#### [Short task]
Exclude the pictures, then repeat the remaining data exactly.
— begin —
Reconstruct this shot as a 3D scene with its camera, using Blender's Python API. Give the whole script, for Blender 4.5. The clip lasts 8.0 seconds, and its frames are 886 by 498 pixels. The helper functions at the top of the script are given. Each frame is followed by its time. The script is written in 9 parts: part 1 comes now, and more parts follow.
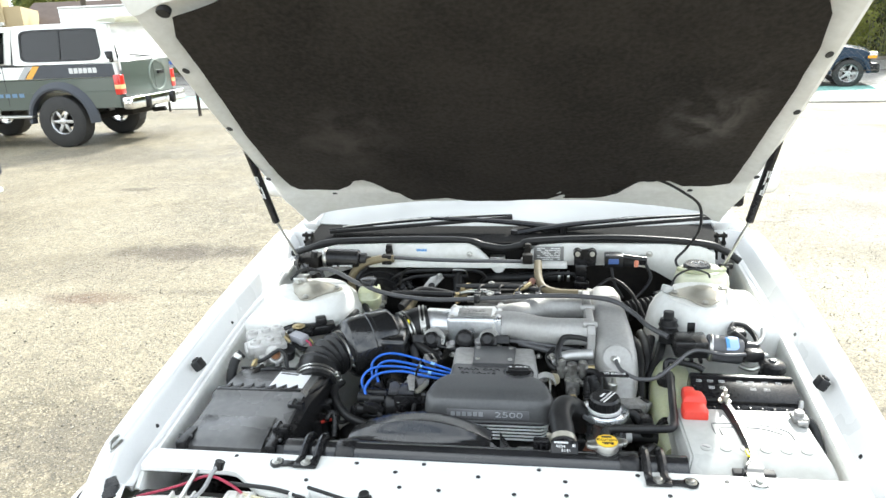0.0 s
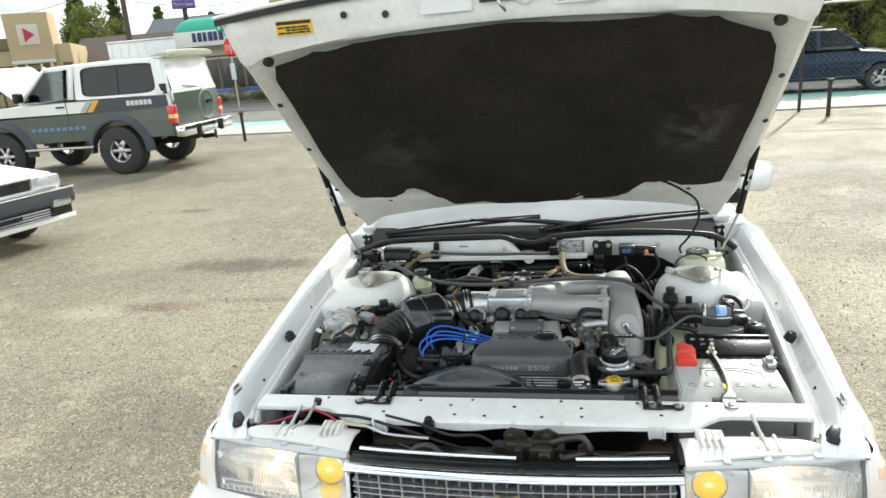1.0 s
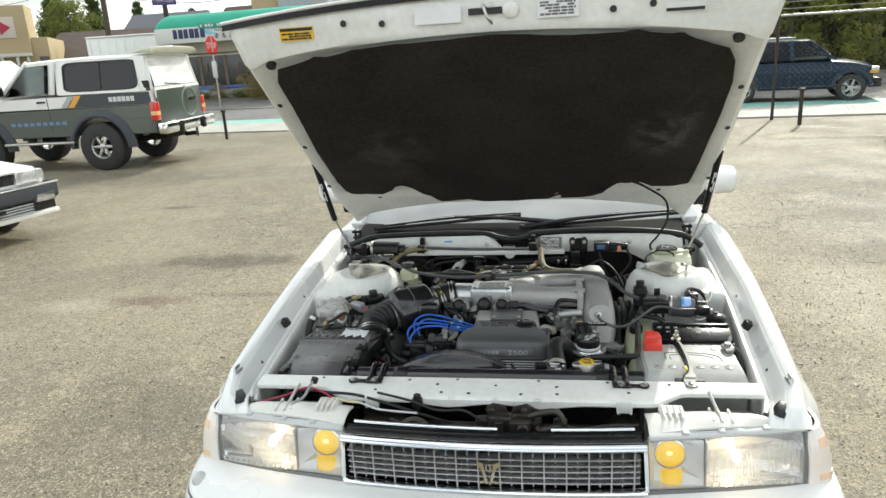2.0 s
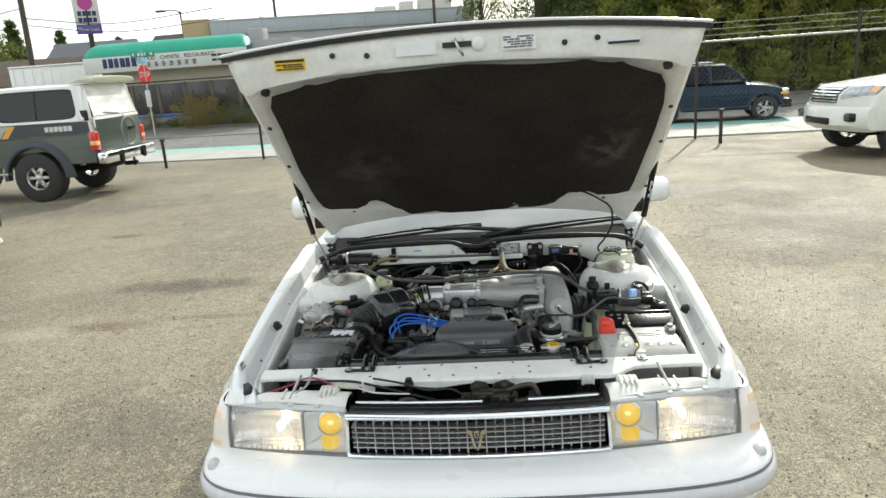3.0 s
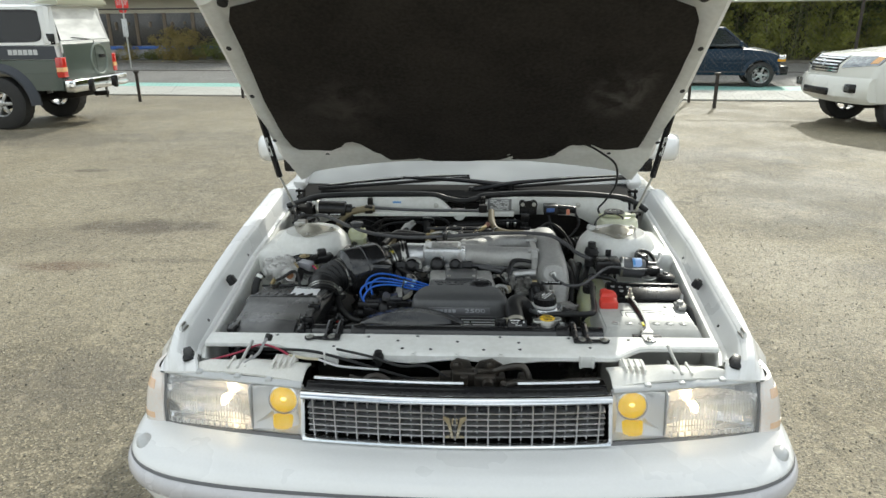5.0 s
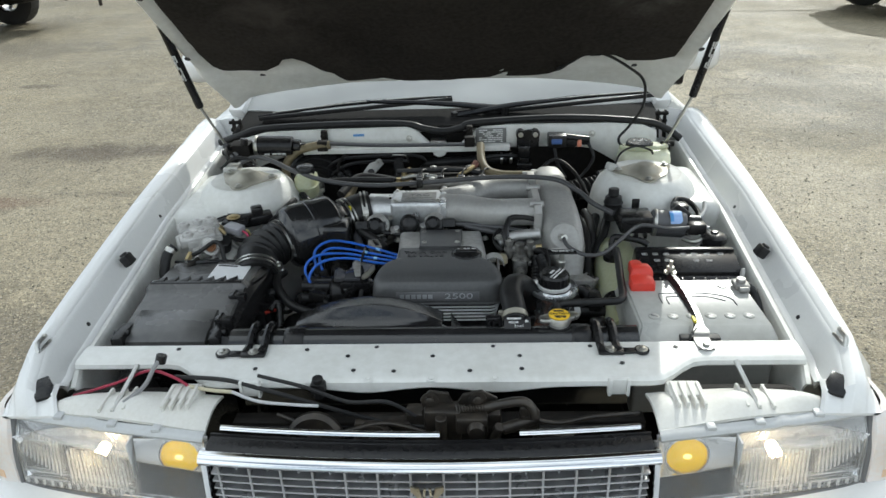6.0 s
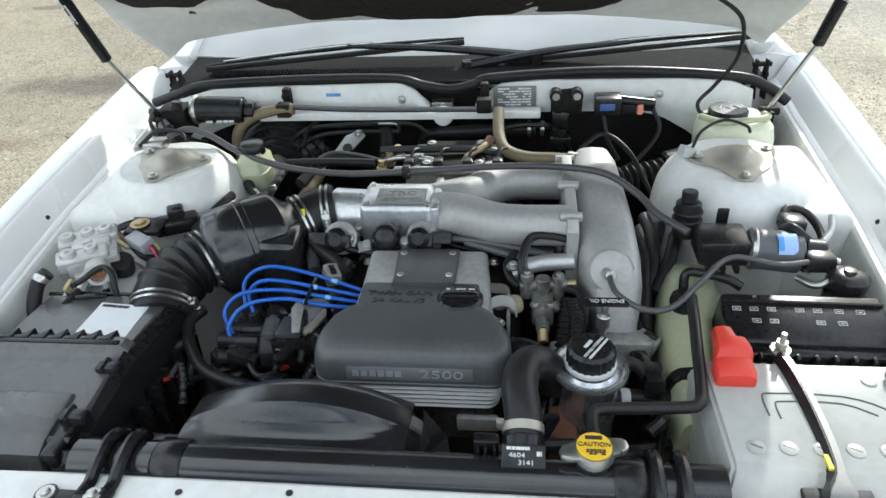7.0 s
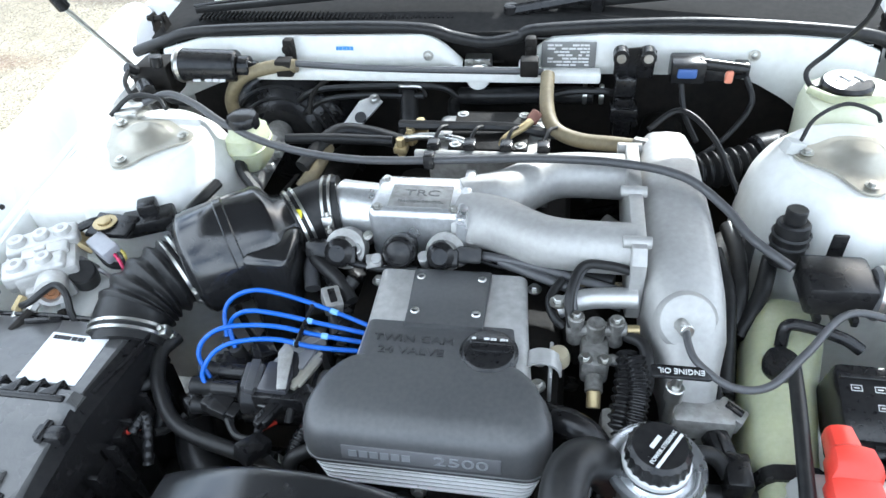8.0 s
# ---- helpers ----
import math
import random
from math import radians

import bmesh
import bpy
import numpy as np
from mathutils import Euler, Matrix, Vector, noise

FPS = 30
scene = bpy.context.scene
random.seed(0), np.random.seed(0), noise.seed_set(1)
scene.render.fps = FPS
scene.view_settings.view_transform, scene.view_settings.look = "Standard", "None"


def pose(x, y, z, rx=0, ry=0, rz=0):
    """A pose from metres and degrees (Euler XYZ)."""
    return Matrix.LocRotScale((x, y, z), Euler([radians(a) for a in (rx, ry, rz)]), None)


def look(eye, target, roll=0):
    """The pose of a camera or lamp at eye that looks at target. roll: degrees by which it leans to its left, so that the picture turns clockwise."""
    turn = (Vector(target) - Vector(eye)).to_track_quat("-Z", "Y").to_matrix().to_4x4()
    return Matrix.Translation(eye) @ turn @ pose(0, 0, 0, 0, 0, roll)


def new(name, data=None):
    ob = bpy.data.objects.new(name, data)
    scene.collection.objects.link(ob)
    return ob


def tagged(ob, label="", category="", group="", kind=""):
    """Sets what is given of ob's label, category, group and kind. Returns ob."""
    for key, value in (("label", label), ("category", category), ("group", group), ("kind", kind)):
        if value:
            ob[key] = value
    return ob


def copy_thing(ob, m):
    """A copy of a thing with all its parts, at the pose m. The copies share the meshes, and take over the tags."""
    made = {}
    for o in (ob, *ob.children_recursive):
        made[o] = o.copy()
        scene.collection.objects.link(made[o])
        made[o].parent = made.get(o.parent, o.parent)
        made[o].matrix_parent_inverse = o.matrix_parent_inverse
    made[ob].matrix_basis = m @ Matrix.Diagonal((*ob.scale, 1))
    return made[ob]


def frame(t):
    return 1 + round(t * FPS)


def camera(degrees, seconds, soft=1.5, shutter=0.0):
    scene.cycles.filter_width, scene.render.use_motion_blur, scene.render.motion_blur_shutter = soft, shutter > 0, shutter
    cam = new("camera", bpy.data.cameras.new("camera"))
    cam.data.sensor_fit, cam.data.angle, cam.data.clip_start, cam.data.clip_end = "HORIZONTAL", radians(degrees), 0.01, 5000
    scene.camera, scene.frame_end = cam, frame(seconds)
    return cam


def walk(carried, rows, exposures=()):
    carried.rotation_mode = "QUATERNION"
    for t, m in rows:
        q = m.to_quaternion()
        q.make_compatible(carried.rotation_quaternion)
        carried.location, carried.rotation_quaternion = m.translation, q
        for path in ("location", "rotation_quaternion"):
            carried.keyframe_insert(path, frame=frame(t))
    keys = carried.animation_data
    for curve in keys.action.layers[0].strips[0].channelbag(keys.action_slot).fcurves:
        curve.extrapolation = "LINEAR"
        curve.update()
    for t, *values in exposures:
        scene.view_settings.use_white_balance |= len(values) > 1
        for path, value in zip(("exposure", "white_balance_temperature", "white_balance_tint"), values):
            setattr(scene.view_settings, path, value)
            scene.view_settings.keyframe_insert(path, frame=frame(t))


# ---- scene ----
— end —
#### [Result]
Reconstruct this shot as a 3D scene with its camera, using Blender's Python API. Give the whole script, for Blender 4.5. The clip lasts 8.0 seconds, and its frames are 886 by 498 pixels. The helper functions at the top of the script are given. Each frame is followed by its time. The script is written in 9 parts: part 1 comes now, and more parts follow.
0.0 s
1.0 s
2.0 s
3.0 s
5.0 s
6.0 s
7.0 s
8.0 s
# ---- helpers ----
import math
import random
from math import radians

import bmesh
import bpy
import numpy as np
from mathutils import Euler, Matrix, Vector, noise

FPS = 30
scene = bpy.context.scene
random.seed(0), np.random.seed(0), noise.seed_set(1)
scene.render.fps = FPS
scene.view_settings.view_transform, scene.view_settings.look = "Standard", "None"


def pose(x, y, z, rx=0, ry=0, rz=0):
    """A pose from metres and degrees (Euler XYZ)."""
    return Matrix.LocRotScale((x, y, z), Euler([radians(a) for a in (rx, ry, rz)]), None)


def look(eye, target, roll=0):
    """The pose of a camera or lamp at eye that looks at target. roll: degrees by which it leans to its left, so that the picture turns clockwise."""
    turn = (Vector(target) - Vector(eye)).to_track_quat("-Z", "Y").to_matrix().to_4x4()
    return Matrix.Translation(eye) @ turn @ pose(0, 0, 0, 0, 0, roll)


def new(name, data=None):
    ob = bpy.data.objects.new(name, data)
    scene.collection.objects.link(ob)
    return ob


def tagged(ob, label="", category="", group="", kind=""):
    """Sets what is given of ob's label, category, group and kind. Returns ob."""
    for key, value in (("label", label), ("category", category), ("group", group), ("kind", kind)):
        if value:
            ob[key] = value
    return ob


def copy_thing(ob, m):
    """A copy of a thing with all its parts, at the pose m. The copies share the meshes, and take over the tags."""
    made = {}
    for o in (ob, *ob.children_recursive):
        made[o] = o.copy()
        scene.collection.objects.link(made[o])
        made[o].parent = made.get(o.parent, o.parent)
        made[o].matrix_parent_inverse = o.matrix_parent_inverse
    made[ob].matrix_basis = m @ Matrix.Diagonal((*ob.scale, 1))
    return made[ob]


def frame(t):
    return 1 + round(t * FPS)


def camera(degrees, seconds, soft=1.5, shutter=0.0):
    scene.cycles.filter_width, scene.render.use_motion_blur, scene.render.motion_blur_shutter = soft, shutter > 0, shutter
    cam = new("camera", bpy.data.cameras.new("camera"))
    cam.data.sensor_fit, cam.data.angle, cam.data.clip_start, cam.data.clip_end = "HORIZONTAL", radians(degrees), 0.01, 5000
    scene.camera, scene.frame_end = cam, frame(seconds)
    return cam


def walk(carried, rows, exposures=()):
    carried.rotation_mode = "QUATERNION"
    for t, m in rows:
        q = m.to_quaternion()
        q.make_compatible(carried.rotation_quaternion)
        carried.location, carried.rotation_quaternion = m.translation, q
        for path in ("location", "rotation_quaternion"):
            carried.keyframe_insert(path, frame=frame(t))
    keys = carried.animation_data
    for curve in keys.action.layers[0].strips[0].channelbag(keys.action_slot).fcurves:
        curve.extrapolation = "LINEAR"
        curve.update()
    for t, *values in exposures:
        scene.view_settings.use_white_balance |= len(values) > 1
        for path, value in zip(("exposure", "white_balance_temperature", "white_balance_tint"), values):
            setattr(scene.view_settings, path, value)
            scene.view_settings.keyframe_insert(path, frame=frame(t))


# ---- scene ----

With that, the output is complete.